Sunday, 19 September 2010

Twice the Fun and Half the Trouble! (The Trouble with Triads 3)


You’d think so, anyway. It seems as though it should work that way. The joys of two relationships, but less trouble, because, after all, your partners can always entertain / comfort / be company for each other while you slope off to do your own thing. You could maybe even avoid the fallout of your own miscalculated comments or actions since the injured party has someone else to console and commiserate with them. After all, they’re mad with you, right, so why would they want to talk to you? You might as well go and sulk / watch TV / read by yourself till the injured party Gets Over It.

Wrong.

Well, half-wrong, anyway. Having two primary live-in partners does mean that there is usually company when you want it, that you are usually not left home alone with the kids while a partner has classes or club events. It is twice as much love and affection, definitely (often more than you have time to fit in). Twice as many people to coddle you when you are unhappy or ill. Twice as much companionship.

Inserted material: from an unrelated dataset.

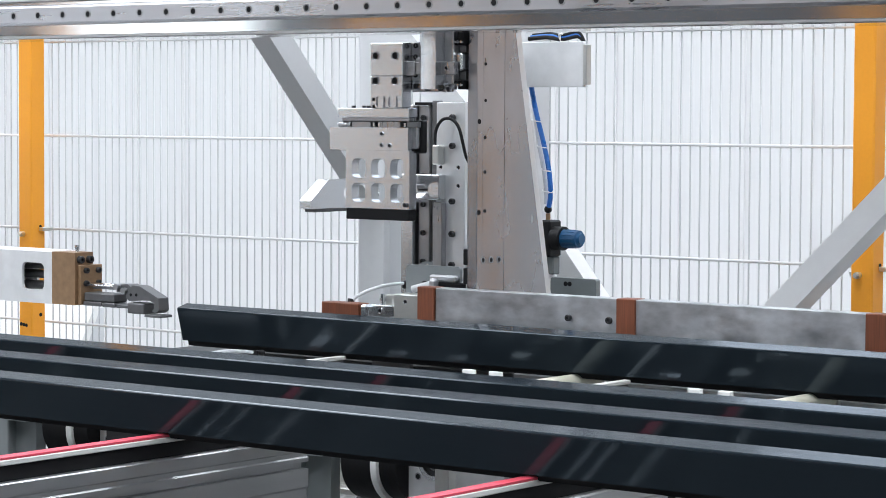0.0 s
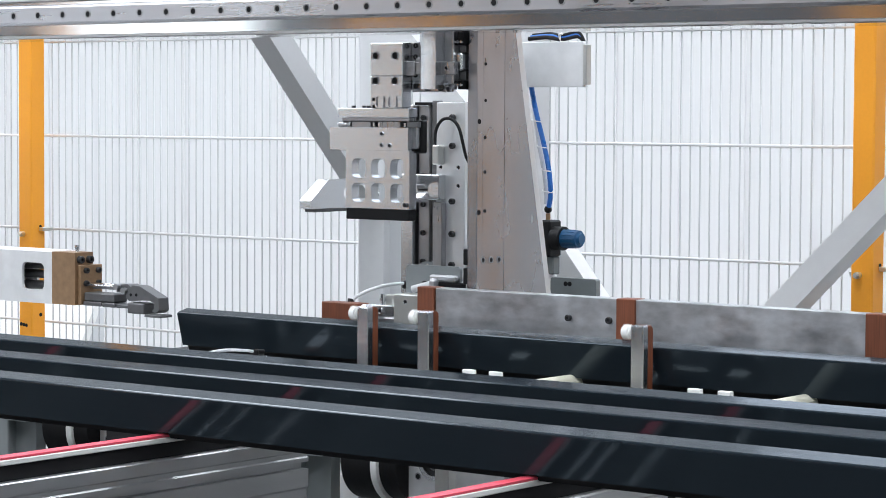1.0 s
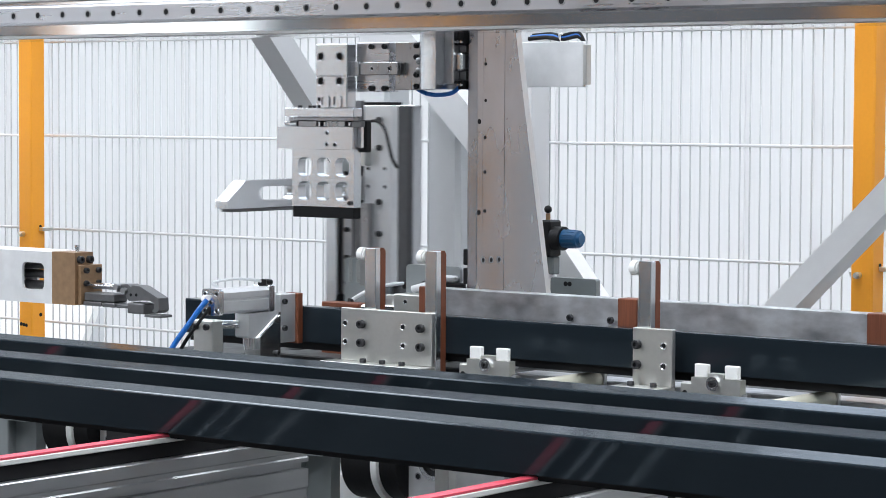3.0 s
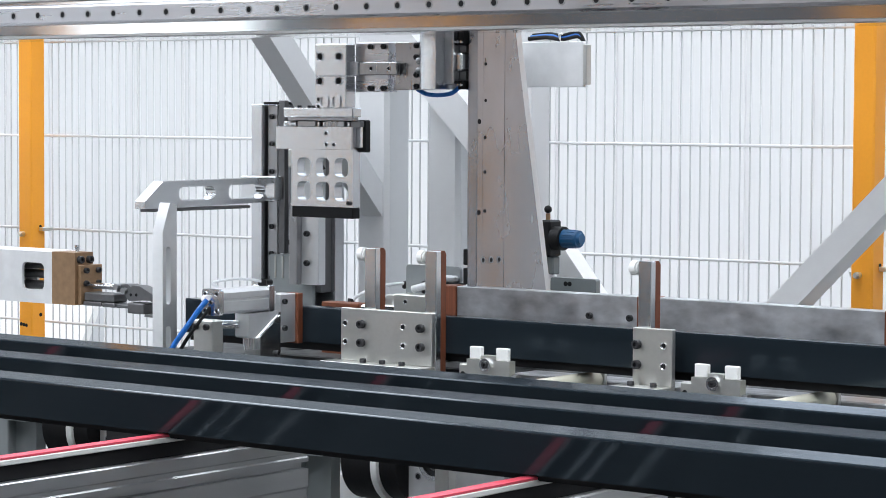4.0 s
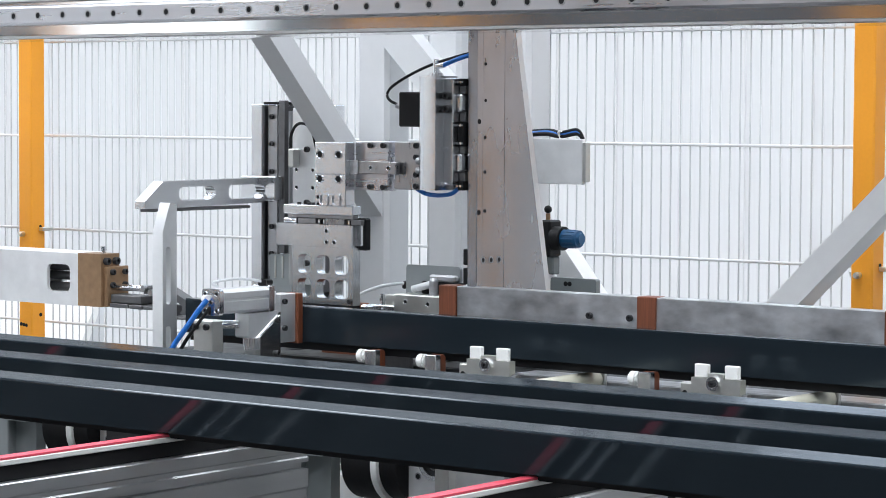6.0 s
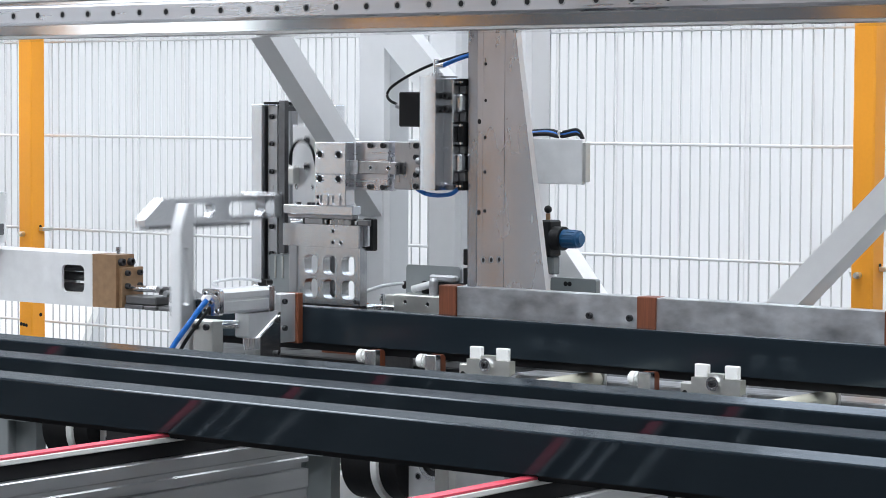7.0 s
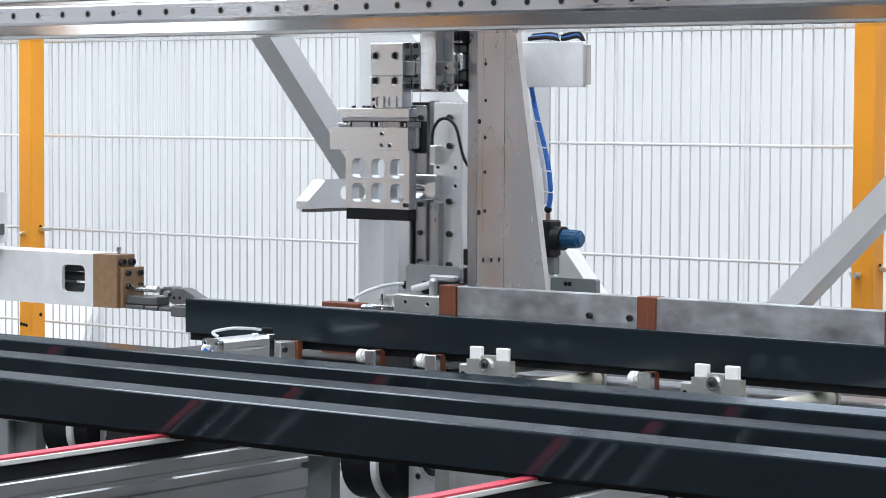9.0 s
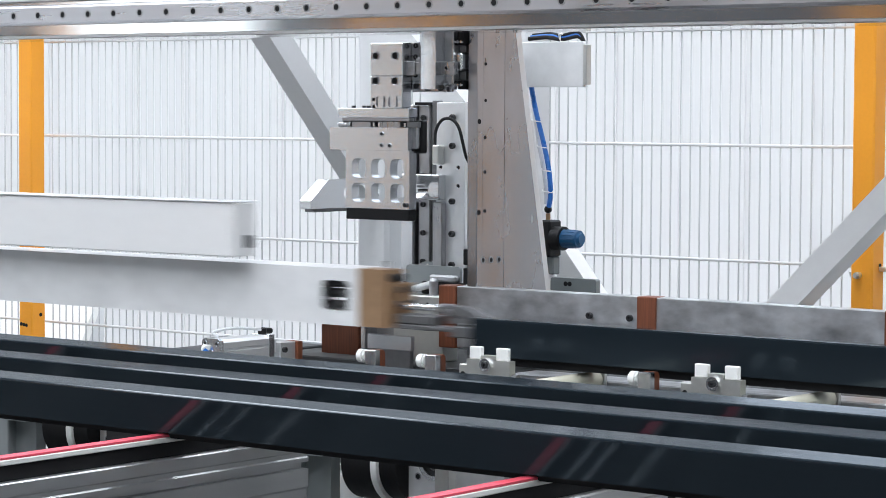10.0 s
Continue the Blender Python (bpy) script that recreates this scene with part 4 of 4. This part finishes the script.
def jaw():
    j = thing("clamp_finger", (-2.885, 2.955, 0.8), "tall bright aluminium finger with long slots and slanted tip", "clamp finger")
    bm = bmesh.new()
    X = -2.872
    slots = [oblong(2.953, 1.13, 0.011, 0.095, 0.005), oblong(2.953, 1.01, 0.011, 0.075, 0.005)]
    plate(bm, [(2.940, 0.83), (2.973, 0.83), (2.973, 1.247), (2.957, 1.249), (2.940, 1.201)], X - 0.023, X, "x", slots)
    part("finger", bm, ALU_SATIN, j)
    bm = bmesh.new()
    box(bm, X - 0.05, X + 0.02, 2.935, 2.974, 0.66, 0.8298, 0.002)
    part("carrier", bm, GUNMETAL, j)
    return j


JAW = jaw()


# ---- feed gripper from the side ----
def feeder():
    g = thing("feed_gripper", (-3.2, 3.03, 1.06), "white square tube feed arm with a brown bronze gripper head", "gripper arm")
    bm = bmesh.new()
    plate(bm, [(-6.2, 1.064), (-3.1972, 1.064), (-3.1972, 1.154), (-6.2, 1.154)], 3.0, 3.006, "y", [oblong(-3.245, 1.1105, 0.056, 0.047, 0.010)])
    box(bm, -6.2, -3.1972, 3.0062, 3.07, 1.148, 1.154, 0.001)
    box(bm, -6.2, -3.1972, 3.0062, 3.07, 1.064, 1.070, 0.001)
    part("tube", bm, WORN_WHITE, g)
    bm = bmesh.new()
    plate(bm, [(-6.2, 1.064), (-3.1972, 1.064), (-3.1972, 1.154), (-6.2, 1.154)], 3.0702, 3.076, "y", [oblong(-3.275, 1.1105, 0.07, 0.047, 0.010)])
    part("tube_back", bm, WHITE_PAINT, g)
    for z in (1.093, 1.112, 1.128):
        bm = bmesh.new()
        rod(bm, (-3.30, 3.035, z), (-3.21, 3.035, z), 0.0075)
        part("inner_rod", bm, GUNMETAL, g)
    bm = bmesh.new()
    plate(bm, [(-3.197, 1.0645), (-3.1405, 1.0645), (-3.1405, 1.155), (-3.197, 1.155)], 3.0, 3.043, "y")
    k = part("block", bm, BRONZE, g, "brown bronze gripper block")
    screws(k, [(-3.1405, y, 1.1425) for y in (3.011, 3.033)], "m8", "+x")
    bm = bmesh.new()
    box(bm, -3.1402, -3.1325, 3.006, 3.058, 1.0655, 1.1335, 0.001)
    q = part("flange", bm, BRONZE, g)
    screws(q, [(-3.1325, y, z) for y in (3.018, 3.047) for z in (1.124, 1.102)], "m6", "+x")
    bm = bmesh.new()
    rod(bm, (-3.155, 3.02, 1.155), (-3.155, 3.02, 1.160), 0.0035)
    rod(bm, (-3.155, 3.02, 1.160), (-3.155, 3.02, 1.167), 0.005)
    part("grease_nipple", bm, ALU_BRIGHT, g)
    # gripper fingers
    bm = bmesh.new()
    box(bm, -3.131, -3.058, 3.012, 3.045, 1.072, 1.087, 0.002)
    box(bm, -3.131, -3.088, 3.010, 3.045, 1.0645, 1.0716, 0.001)
    part("finger_body", bm, GUNMETAL, g, "grey steel gripper body")
    bm = bmesh.new()
    rod(bm, (-3.131, 3.028, 1.098), (-3.063, 3.028, 1.0985), 0.0055)
    part("piston_rod", bm, ALU_BRIGHT, g)
    bm = bmesh.new()
    box(bm, -3.086, -3.056, 3.010, 3.045, 1.064, 1.0715, 0.002)
    part("lower_rail", bm, GUNMETAL, g)
    bm = bmesh.new()
    plate(bm, [(-3.0553, 1.1034), (-3.0291, 1.1053), (-3.0191, 1.0996), (-3.0155, 1.0796), (-3.0251, 1.0768), (-3.0331, 1.0819), (-3.0315, 1.0876), (-3.0432, 1.0926), (-3.0553, 1.0901)],
          3.016, 3.040, "y")
    part("knuckle", bm, GUNMETAL, g, "grey steel gripper knuckle")
    bm = bmesh.new()
    plate(bm, [(-3.0138, 1.1043), (-2.9962, 1.1034), (-2.9527, 1.0850), (-2.9511, 1.0648), (-2.9584, 1.0597), (-2.9680, 1.0629), (-2.9620, 1.0673), (-2.9620, 1.0755), (-2.9728, 1.0803), (-2.9990, 1.0793), (-3.0155, 1.0768), (-3.0227, 1.0819), (-3.0251, 1.0923)],
          3.012, 3.036, "y")
    u = part("upper_finger", bm, GUNMETAL, g, "hooked grey steel upper finger")
    bores(u, [(-3.017, 3.0118, 1.088), (-3.004, 3.0118, 1.0885)], 2, plain=True)
    for x, z in ((-3.050, 1.1), (-3.033, 1.094)):
        bm = bmesh.new()
        rod(bm, (x, 3.008, z), (x, 3.0455, z), 0.0055)
        part("pivot", bm, STEEL, u)
    bm = bmesh.new()
    box(bm, -3.056, -3.028, 3.014, 3.04, 1.064, 1.070, 0.0015)
    box(bm, -3.025, -2.985, 3.010, 3.044, 1.0565, 1.0745, 0.002)
    box(bm, -2.986, -2.949, 3.012, 3.042, 1.052, 1.0565, 0.001)
    part("lower_finger", bm, GUNMETAL, g, "grey steel lower finger")
    bm = bmesh.new()
    box(bm, -6.2, -3.422, 2.951, 3.003, 1.166, 1.2525, 0.0015)
    part("upper_beam", bm, WHITE_PAINT, g, "white upper square beam")
    bm = bmesh.new()
    box(bm, -6.2, -3.415, 2.948, 3.006, 1.2527, 1.2555, 0.001)
    part("upper_lid", bm, ALU_SATIN, g)
    bm = bmesh.new()
    box(bm, -3.4218, -3.415, 2.951, 3.003, 1.1665, 1.2524, 0.0015)
    e = part("end_plate", bm, WHITE_PAINT, g)
    # raised dark square: the recess's shade is put into its colour
    bm = bmesh.new()
    plate(bm, oblong(2.985, 1.19, 0.02, 0.02, 0.002), -3.4149, -3.413, "x")
    part("end_recess_shade", bm, GUNMETAL, e)
    bm = bmesh.new()
    box(bm, -6.2, -5.9, 3.007, 3.06, 1.1545, 1.25, 0.002)
    part("link_plate", bm, ALU_SATIN, g)
    return g


FEED = feeder()


def feed_guide():
    """The bearing stand through which the feed arm runs, outside the view."""
    s = thing("feed_stand", (-4.6, 3.04, 0), "grey steel stand carrying the feed arm", "stand")
    bm = bmesh.new()
    box(bm, -4.7, -4.5, 2.98, 3.10, 0.03, 1.05, 0.004)
    part("post", bm, FRAME_GREY, s)
    bm = bmesh.new()
    box(bm, -4.7, -4.5, 3.0, 3.076, 1.0502, 1.0635, 0.002)
    part("bearing", bm, STEEL, s)
    bm = bmesh.new()
    box(bm, -4.8, -4.4, 2.9, 3.18, 0.0, 0.0298, 0.002)
    part("foot_plate", bm, FRAME_GREY, s)


feed_guide()


# ---- what moves ----
def shift(ob, rows):
    """Carry a thing along rows of seconds and the way from its built place."""
    b = ob.matrix_basis.translation.copy()
    walk(ob, [(t, pose(b.x + dx, b.y + dy, b.z + dz)) for t, dx, dy, dz in rows])


def motions():
    walk(WORK, [(0, pose(-2.870, 2.985, 1.022, 14.5)), (0.08, pose(-2.870, 2.985, 1.022, 14.5)), (0.2, pose(-2.870, 2.985, 1.014, 14.5)),
                (1.8, pose(-2.870, 2.985, 1.014, 14.5)), (2.0, pose(-2.867, 2.984, 1.021, 9)), (2.2, pose(-2.861, 2.981, 1.033, 2)), (2.35, pose(-2.859, 2.98, 1.036)),
                (4.8, pose(-2.859, 2.98, 1.036)), (9.4, pose(-2.859, 2.98, 1.036)), (9.5, pose(-2.815, 2.98, 1.036)), (9.6, pose(-2.740, 2.98, 1.036)),
                (9.7, pose(-2.641, 2.98, 1.036)), (9.8, pose(-2.525, 2.98, 1.036)), (9.9, pose(-2.401, 2.98, 1.036)), (10, pose(-2.270, 2.98, 1.036))])
    shift(FEED, [(0, 0, 0, 0), (4.8, 0, 0, 0), (4.9, 0.008, 0, 0), (5.0, 0.040, 0, 0), (5.1, 0.050, 0, 0), (5.3, 0.060, 0, 0), (5.5, 0.0645, 0, 0), (6.7, 0.0645, 0, 0), (6.8, 0.066, 0, 0),
                 (6.9, 0.085, 0, 0), (7.0, 0.100, 0, 0), (7.1, 0.1015, 0, 0), (9.4, 0.1015, 0, 0), (9.5, 0.1455, 0, 0), (9.6, 0.2205, 0, 0), (9.7, 0.3195, 0, 0),
                 (9.8, 0.4355, 0, 0), (9.9, 0.5595, 0, 0), (10, 0.691, 0, 0)])
    shift(BAR, [(0, 0, 0, 0), (2.7, 0, 0, 0), (3.1, 0, 0.01, 0), (3.6, 0, 0.055, 0), (10, 0, 0.055, 0)])
    for s in STRIPS:
        shift(s, [(0, 0, 0, 0), (0.08, 0, 0, 0), (0.2, 0, 0, -0.04), (10, 0, 0, -0.04)])
    for s in STOPS:
        shift(s, [(0, 0, -0.018, -0.19), (0.5, 0, -0.018, -0.185), (0.6, 0, -0.018, -0.167), (0.8, 0, -0.018, -0.126), (1.0, 0, -0.018, -0.090), (1.2, 0, -0.018, -0.060),
                  (1.35, 0, -0.018, -0.043), (1.5, 0, -0.018, -0.038), (1.8, 0, -0.018, -0.037), (2.0, 0, -0.012, -0.023), (2.2, 0, -0.004, -0.007), (2.35, 0, 0, 0),
                  (4.8, 0, 0, 0), (4.9, 0, 0, -0.010), (5.0, 0, 0, -0.032), (5.2, 0, 0, -0.075), (5.5, 0, 0, -0.124), (5.7, 0, 0, -0.155), (5.8, 0, 0, -0.157), (10, 0, 0, -0.157)])
    for s in BLOCKS:
        shift(s, [(0, 0, -0.018, -0.0325), (1.75, 0, -0.018, -0.0325), (2.0, 0, -0.012, -0.023), (2.2, 0, -0.004, -0.007), (2.35, 0, 0, 0), (10, 0, 0, 0)])
    shift(CLAMP, [(0, 0, -0.018, -0.110), (1.3, 0, -0.018, -0.107), (1.5, 0, -0.018, -0.075), (1.6, 0, -0.018, -0.045), (1.7, 0, -0.018, -0.0395), (1.8, 0, -0.018, -0.0385), (2.0, 0, -0.012, -0.024),
                  (2.2, 0, -0.004, -0.007), (2.35, 0, 0, 0), (8.2, 0, 0, 0), (8.3, 0, 0, -0.004), (8.4, 0, 0, -0.026), (8.5, 0, 0, -0.050), (8.6, 0, 0, -0.072), (8.7, 0, 0, -0.076), (10, 0, 0, -0.076)])
    up, back = 0.158, 0.116
    for o in HOSES:
        shift(o, [(0, 0, 0, 0), (2.55, 0, 0, 0), (2.7, -0.015, 0, -0.01), (2.9, -0.08, 0, -0.01), (3.05, -0.10, 0, -0.01), (8.3, -0.10, 0, -0.01), (8.4, -0.05, 0, -0.01), (8.5, -0.014, 0, -0.004),
                  (8.6, 0, 0, 0), (10, 0, 0, 0)])
    shift(CARRIAGE, [(0, 0, 0, up), (4.0, 0, 0, up), (4.1, 0, 0, up - 0.020), (4.2, 0, 0, up - 0.086), (4.3, 0, 0, 0.015), (4.4, 0, 0, 0.001), (4.5, 0, 0, 0), (7.9, 0, 0, 0), (8.0, 0, 0, 0.015),
                     (8.1, 0, 0, 0.072), (8.2, 0, 0, up - 0.010), (8.3, 0, 0, up), (10, 0, 0, up)])
    head_rows = [(0, back, 0, up), (2.5, back, 0, up), (2.6, back - 0.022, 0, up), (2.7, back - 0.050, 0, up), (2.8, back - 0.080, 0, up), (2.9, back - 0.103, 0, up), (3.05, 0, 0, up), (4.0, 0, 0, up),
                 (4.1, 0, 0, up - 0.020), (4.2, 0, 0, up - 0.086), (4.3, 0, 0, 0.015), (4.4, 0, 0, 0.001), (4.5, 0, 0, 0), (7.9, 0, 0, 0), (8.0, 0, 0, 0.015), (8.1, 0, 0, 0.072), (8.2, 0, 0, up - 0.010),
                 (8.3, 0.004, 0, up), (8.4, 0.040, 0, up), (8.5, 0.079, 0, up), (8.6, back - 0.002, 0, up), (8.7, back, 0, up), (10, back, 0, up)]
    shift(HEAD, head_rows)
    shift(LOOP, [(t, 0, 0.055 * dx / back, dz + 0.03 * dx / back) for t, dx, _, dz in head_rows])
    slide = ((0, 0), (5.9, 0), (6.5, 0.0155), (7.9, 0.0155), (8.0, 0.013), (8.1, 0.006), (8.2, 0), (10, 0))
    times = sorted({r[0] for r in head_rows} | {5.9, 6.5})
    rows = []
    for t in times:
        h = [np.interp(t, [r[0] for r in head_rows], [r[k] for r in head_rows]) for k in (1, 3)]
        rows.append((t, h[0] + np.interp(t, [a for a, _ in slide], [b for _, b in slide]), 0, h[1]))
    shift(PRESS, rows)
    far, deep = 0.335, 1.075
    travel = [(0, far), (2.5, far), (2.6, far - 0.016), (2.7, far - 0.044), (2.8, far - 0.082), (3.0, far - 0.165), (3.2, far - 0.250), (3.35, far - 0.305), (3.5, far - 0.331), (3.6, 0), (8.1, 0), (8.2, 0.008),
              (8.3, 0.028), (8.4, 0.075), (8.5, 0.125), (8.6, 0.174), (8.7, 0.220), (8.8, 0.268), (8.9, 0.303), (9.0, 0.329), (9.1, far), (10, far)]
    shift(LIFTER, [(t, (d + 0.013) * deep, 0, 0) for t, d in travel])
    lower = ((0, 0), (6.85, 0), (6.9, -0.004), (7.0, -0.029), (7.1, -0.074), (7.2, -0.120), (7.3, -0.149), (7.4, -0.159), (7.5, -0.161), (7.9, -0.161), (8.0, -0.147), (8.1, -0.112), (8.2, -0.055),
             (8.3, -0.006), (8.4, 0), (10, 0))
    times = sorted({t for t, _ in travel} | {t for t, _ in lower})
    for ob, scale, off in ((SLIDER, 0.93, 0.013), (ARM, 1.06, 0.0)):
        rows = []
        for t in times:
            x = np.interp(t, [a for a, _ in travel], [b for _, b in travel])
            z = np.interp(t, [a for a, _ in lower], [b for _, b in lower])
            rows.append((t, (x * scale + off) * deep, 0, (z + 0.010 * x / far) * deep))
        shift(ob, rows)
    shift(JAW, [(0, 0, 0, -0.27), (2.9, 0, 0, -0.27), (3.3, 0, 0, -0.10), (3.6, 0, 0, 0), (6.85, 0, 0, 0), (6.9, 0.006, 0, 0), (7.0, 0.040, 0, 0), (7.1, 0.095, 0, 0), (7.2, 0.128, 0, 0.009), (7.3, 0.136, 0, 0.009),
                (7.9, 0.136, 0, 0.009), (8.0, 0.132, 0, -0.010), (8.1, 0.105, 0, -0.050), (8.2, 0.075, 0, -0.125), (8.3, 0.015, 0, -0.20), (8.4, 0, 0, -0.27), (10, 0, 0, -0.27)])


motions()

But. It does not absolve you of relationship responsibilities to either partner. Each of your partners need to know that you care for him/her as an individual. Yes, it’s great to know that another partner loves him/her, but s/he needs to hear it from you too. S/he needs to see that you care. That you are prepared to put in the time to listen to her/him, empathise with her/him and care for her/his needs. S/he definitely needs to have it out with you if s/he is unhappy with something you have done. This cannot be resolved by weeping on the shoulder of another person, no matter how loved and trusted. S/he may become less emotional about it, but the issue will be there, lurking beneath the surface of your every interaction, just waiting to explode again.

In a triad, just as in any other relationship, you can’t afford to focus only on the benefits to yourself. You have to focus on your responsibilities as well. You have to accept that relationship responsibilities have to be prioritised in your life, and that you will probably be spending more time dealing with relationship issues than you ever have before.

A little forethought will go a long way to making your life easier:
Think things through in advance, considering how your actions and words will impact each person in your relationship before you speak or act.
Empathise: Learn to put yourself in your partners’ shoes.
Work on developing a non-judgemental, non-confrontational, non-melodramatic communication style, and ask your partners to do the same. But then remember to take their words just as seriously as before: just because s/he is speaking calmly rather than screaming the roof down does not mean s/he feels it any less intensely than before.

Each romantic relationship in a triad has to be a full relationship, not a superficial one. It’s no good hoping that your partners will fill each other’s needs and that therefore they don’t need you so much: now you are needed by two people instead of one. To ignore this is to exclude yourself from the functional heart of your relationship; to risk your relationship becoming, emotionally at least, a simple dyad. Without you.